Zudem gilt es heute nicht nur die Zielgruppe der Mütter einzubeziehen. Auch Väter und Beschäftigte mit pflegebedürftigen Eltern müssen in den Fokus rücken. Damit sich die Unternehmenskultur familienfreundlich entwickeln kann, ist eine gezielte Kommunikation an die gesamte Zielgruppe nötig als auch entsprechende bedarfsgerechte Angebote für den gesamten Nutzerkreis.
Das Unternehmensnetzwerk "Erfolgsfaktor Familie" gibt in einem Leitfaden Umsetzungstipps und nennt Praxisbeispiele für die Entwicklung einer familienfreundlichen Unternehmenskultur.
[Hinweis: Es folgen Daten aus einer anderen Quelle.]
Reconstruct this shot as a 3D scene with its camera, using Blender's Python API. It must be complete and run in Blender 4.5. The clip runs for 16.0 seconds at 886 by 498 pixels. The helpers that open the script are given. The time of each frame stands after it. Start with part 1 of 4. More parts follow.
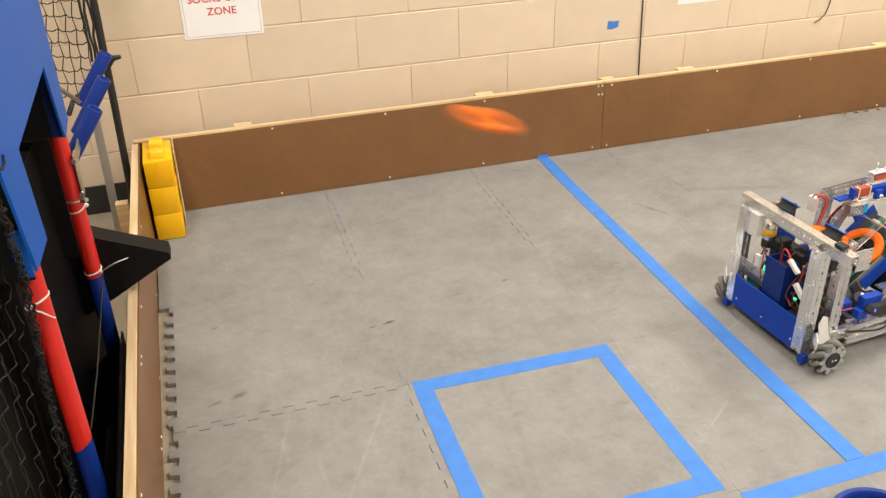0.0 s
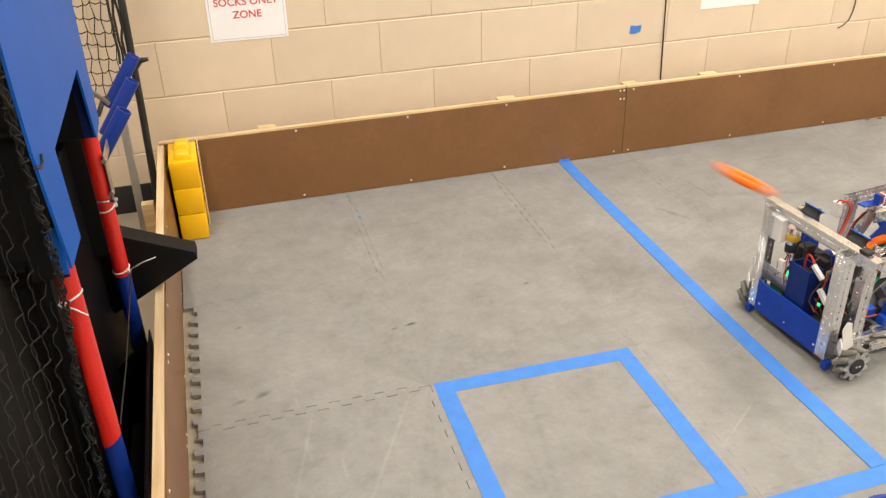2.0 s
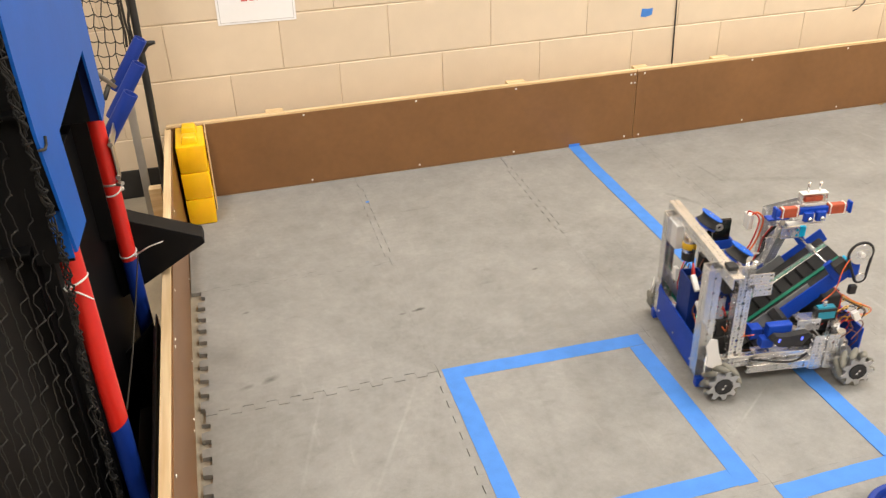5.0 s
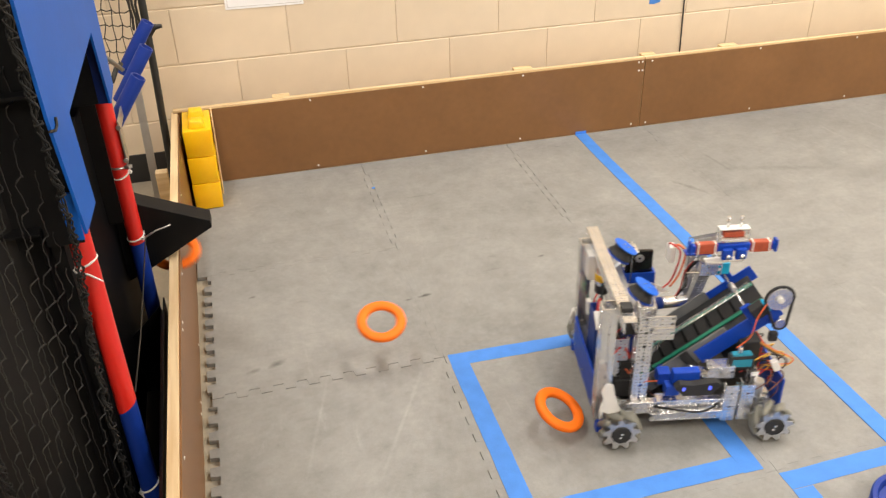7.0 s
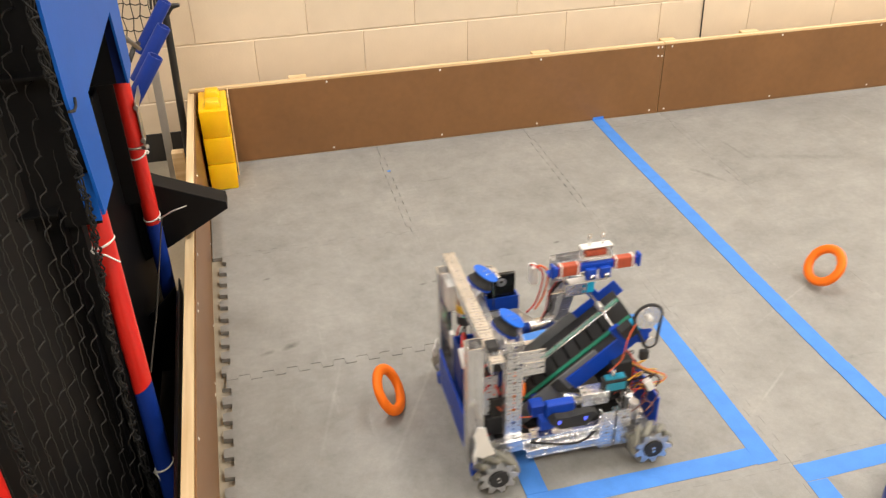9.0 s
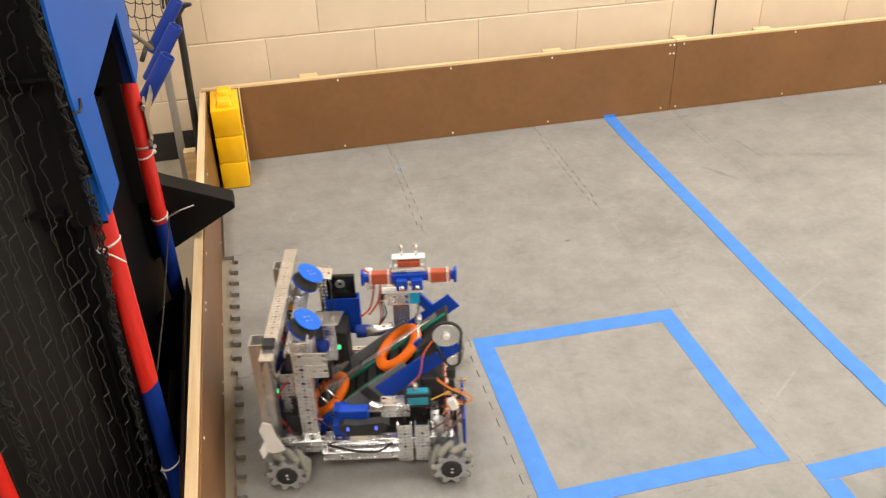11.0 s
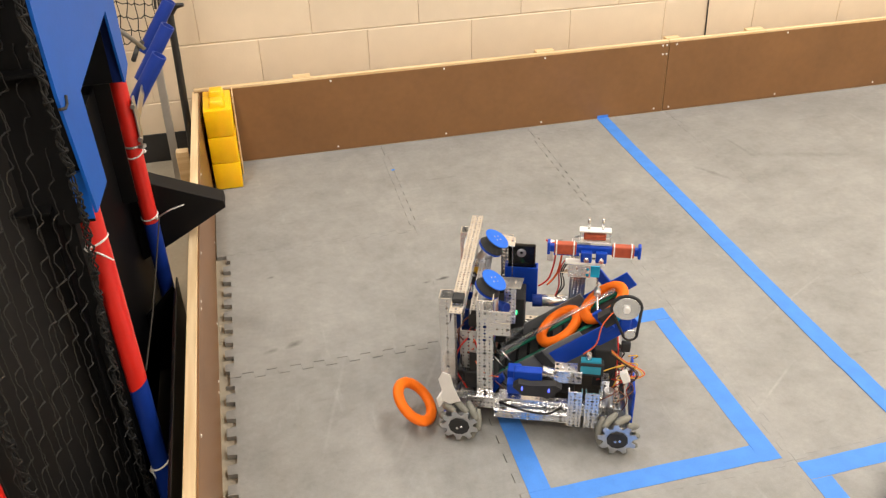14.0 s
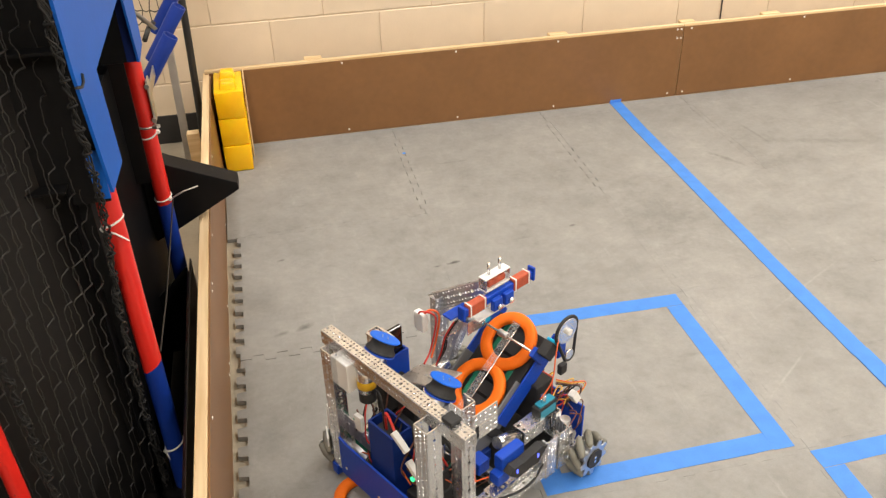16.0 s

Zertifizierung: Familienfreundliches Unternehmen
Inzwischen gibt es auch einige Arbeitgebersiegel, die speziell familienfreundliche Unternehmen auszeichnen. Ein bekanntes Beispiel ist dabei das "Audit Beruf und Familie". Schon vor 15 Jahren wurde das Audit als Siegel und Managementinstrument ins Leben gerufen. In einem mehrjährigen strukturierten Prozess werden Unternehmen dabei unterstützt, Lösungen für eine familien- und lebensphasenbewusste Personalpolitik zu finden.
Einen Zertifizierungsprozess bietet auch das Deutsche Institut für Qualitätsstandards und -prüfung e.V. (DIQP), eine private Non-Profit-Organisation, an. "Familienfreundlicher Arbeitgeber (DIQP)" ist das Gütesiegel, das am Ende des Prozesses steht.
Auch die Bertelsmann-Stiftung bietet ein Siegel an: das Qualitätssiegel "Familienfreundlicher Arbeitgeber". Die Stiftung beschreibt den Prozess als Prüfung, Bewertung und Auszeichnung familienbewusster Personalpolitik.